Jesse Baker

Jesse Baker is Deputy Assistant Secretary of the Treasury for Asia and the Middle East in the Office of Terrorist Financing and Financial Crimes (TFFC). He is responsible for directing strategies and engaging with partners to disrupt the financing of threats to national security and to protect the international financial system from abuse by illicit actors. Mr. Baker’s portfolio includes China, North Korea, Iran, Afghanistan, and terrorism. Prior to this position, Mr. Baker served as Director for Asia in TFFC, where he was responsible for a team of policy advisors covering national security priorities and illicit finance issues across the region. He joined TFFC as a Senior Policy Advisor to the Assistant Secretary for Terrorist Financing, and covered a broad range of national security and anti-money laundering/combating the financing of terrorism (AML/CFT) issues during his tenure. From 2019-2022, Mr. Baker served as the U.S. Head of Delegation to the Asia Pacific Group on Money Laundering (APG), the FATF-style regional body for the Asia Pacific region.
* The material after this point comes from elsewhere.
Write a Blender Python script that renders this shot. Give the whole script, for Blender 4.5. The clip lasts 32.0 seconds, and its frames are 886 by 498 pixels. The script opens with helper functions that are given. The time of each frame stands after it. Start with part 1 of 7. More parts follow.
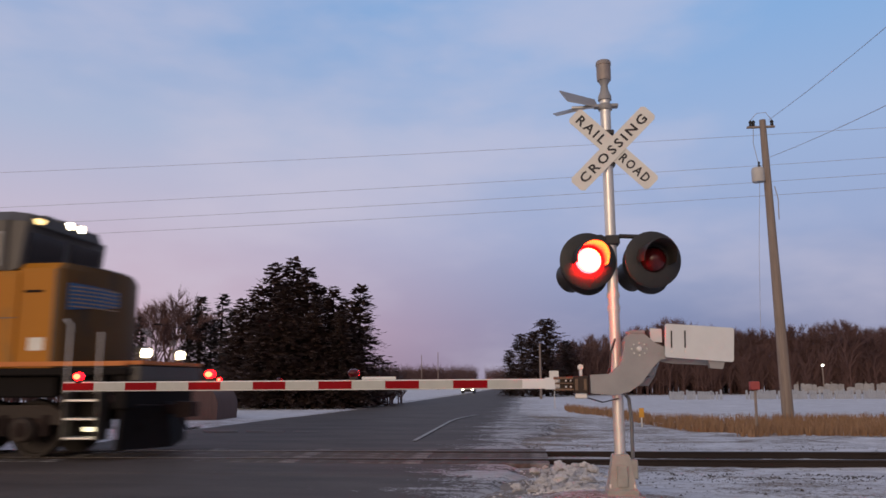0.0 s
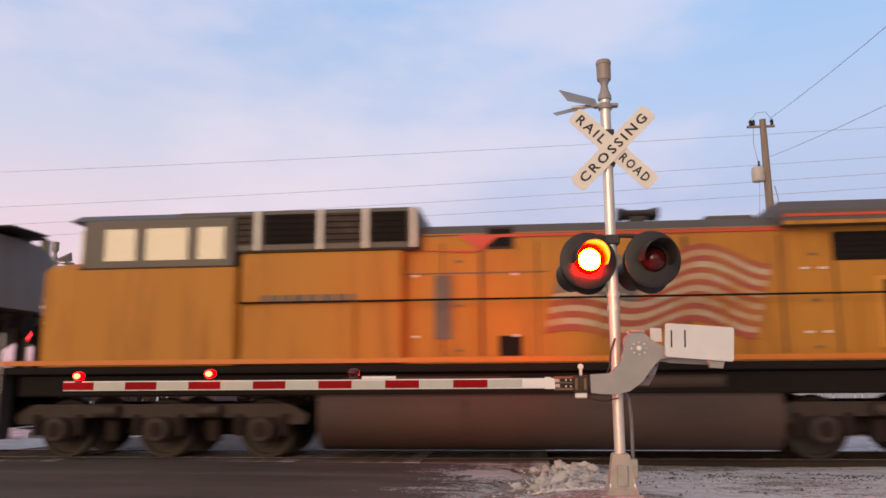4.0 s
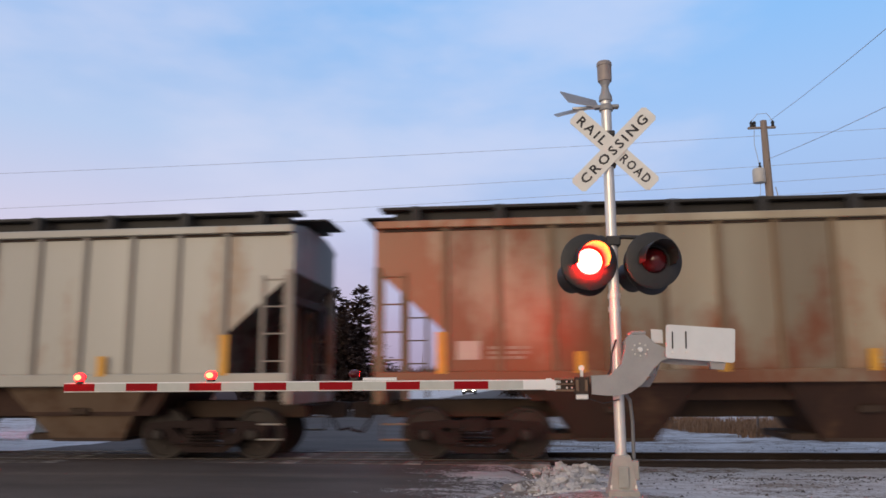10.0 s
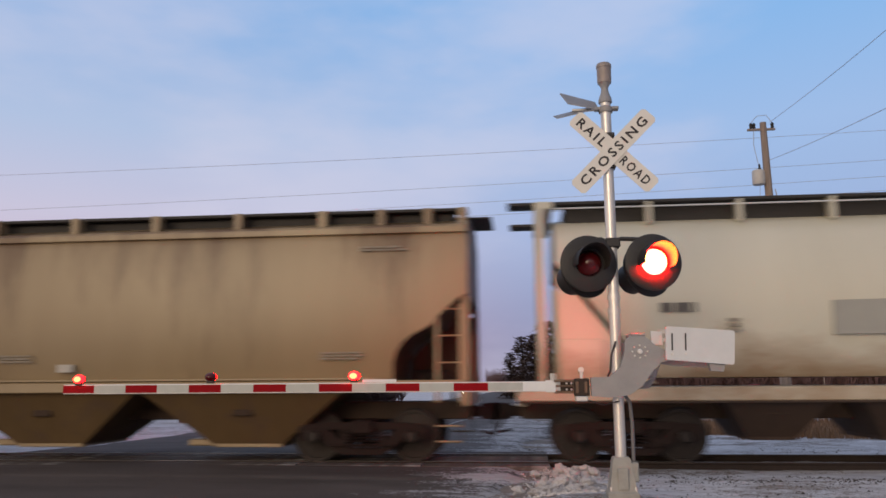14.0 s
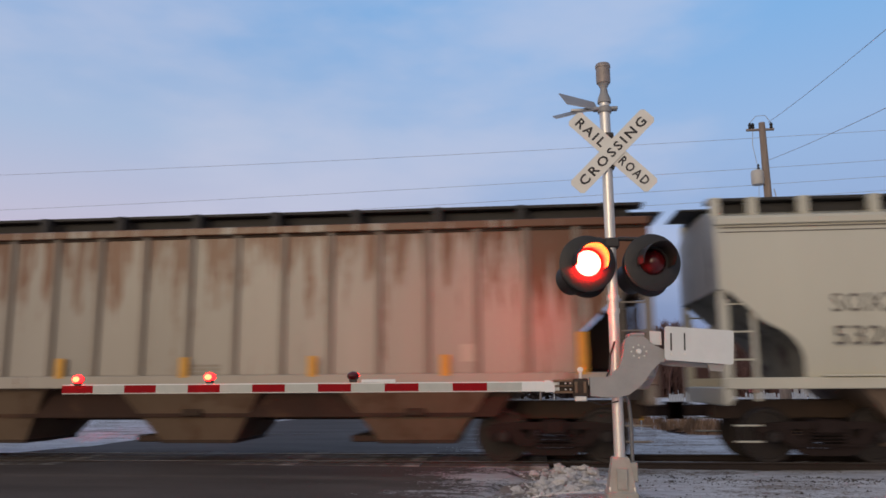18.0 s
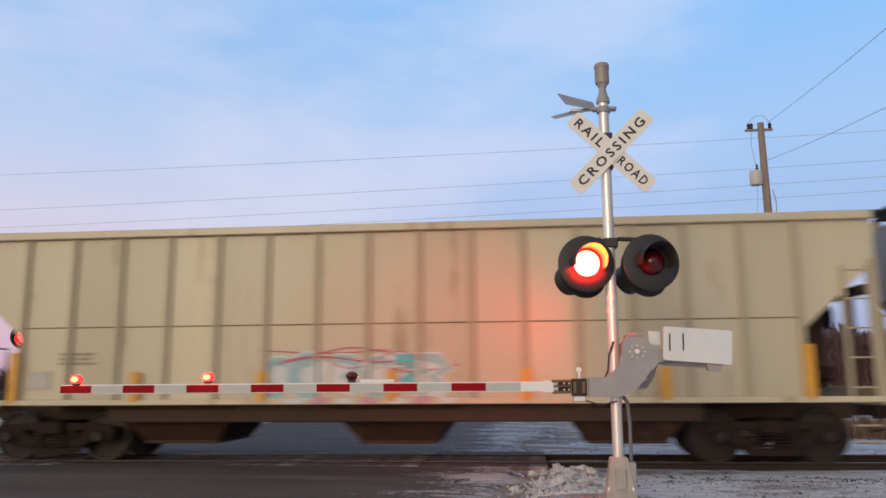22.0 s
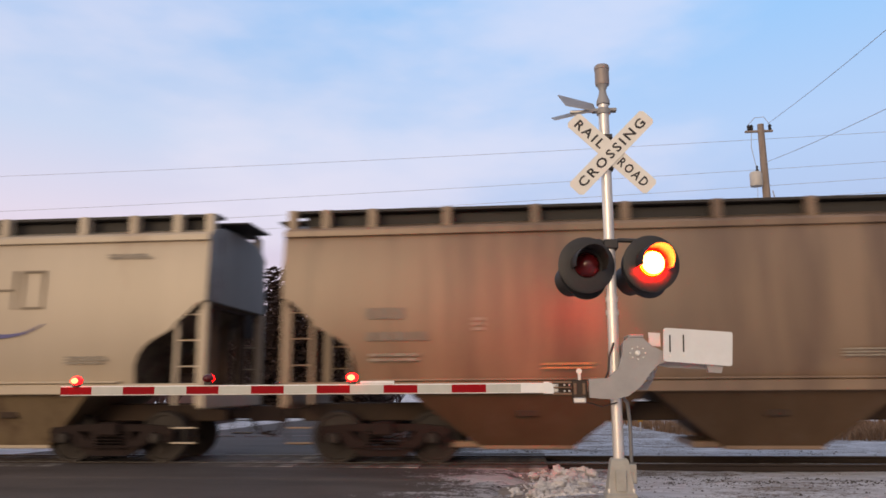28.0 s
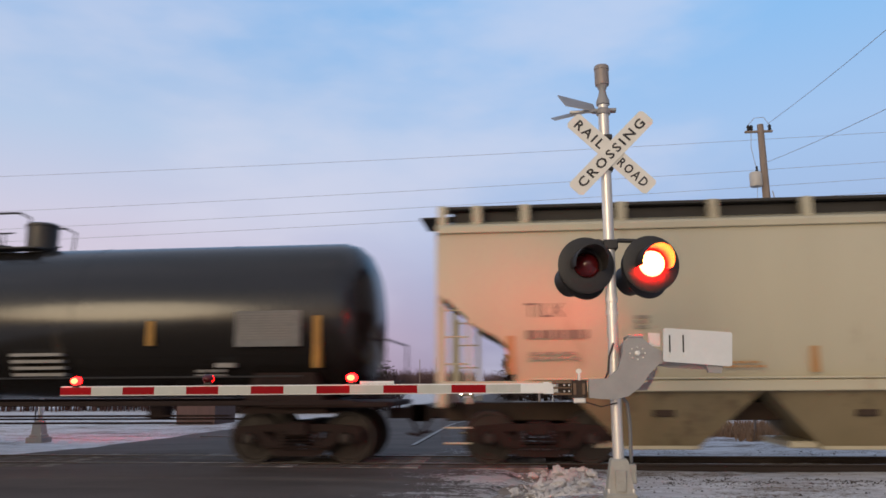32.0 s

Prior to joining Treasury in 2018, Mr. Baker spent three years in the private sector as the program manager for a major global consulting engagement with the Office of the Secretary of Defense, the Joint Staff, and the Combatant Commands. Prior to that, he served for almost eight years as a senior intelligence officer with the Defense Intelligence Agency, primarily focused on South Asia regional issues, counterterrorism, and counternarcotics. Mr. Baker was the Presidential Daily Briefer to then-Vice President Joseph Biden and then-National Security Advisor to the Vice President Jake Sullivan from 2013-2014.  In 2008, 2010, and 2012 he deployed as a civilian to Afghanistan in a variety of roles supporting U.S. and coalition special forces, conventional forces, and law enforcement.

Mr. Baker holds a Master of Arts (honors) from the Committee on International Relations at the University of Chicago, and a Bachelor of Arts from the Elliott School of International Affairs at the George Washington University.